E depois do adeus às férias?

«Precisamos de umaecologia do coração’, que seja feita de descanso, contemplação e compaixão», aconselha o Papa Francisco. Se aprendermos a descansar verdadeiramente, tornar-nos-emos capazes de verdadeira compaixão. Se cultivarmos um olhar contemplativo, continuaremos as nossas atividades sem a atitude voraz de quem quer possuir e consumir tudo. Só o coração que não se deixa levar pela pressa é capaz de se comover, isto é, não se deixar subjugar pelas coisas a fazer e compreender os outros, as suas feridas e necessidades.

Parar. Ficar em silêncio. Escutar a própria consciência. Deixar que Deus nos fale ao coração. Na oração que nos une ao Pai no Espírito, encontraremos o sentido da nossa existência no mundo, vislumbraremos o horizonte maior, aprenderemos a esperar contra toda a esperança, pois entraremos de modo profundo numa história habitada e projetada para o amor.

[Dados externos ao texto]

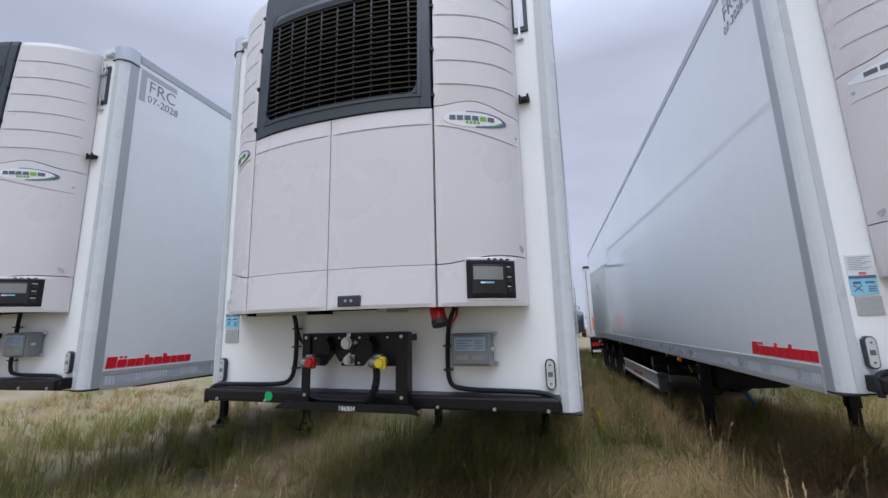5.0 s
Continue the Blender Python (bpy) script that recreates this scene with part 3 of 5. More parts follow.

Parar. Ficar em silêncio. Contemplar. Não como quem se fecha em si próprio, mas como quem se centra. Não para nos isentar das pessoas e dos acontecimentos à nossa volta, senão justamente para reconhecer Deus neles. A intimidade amorosa com Deus encorajar-nos-á ao compromisso renovado com a Sua causa, capacitar-nos-á para servir e dar a própria vida. Uma e outra vez, enviar-nos-á a viver ao estilo de Jesus: desde Deus, para os outros.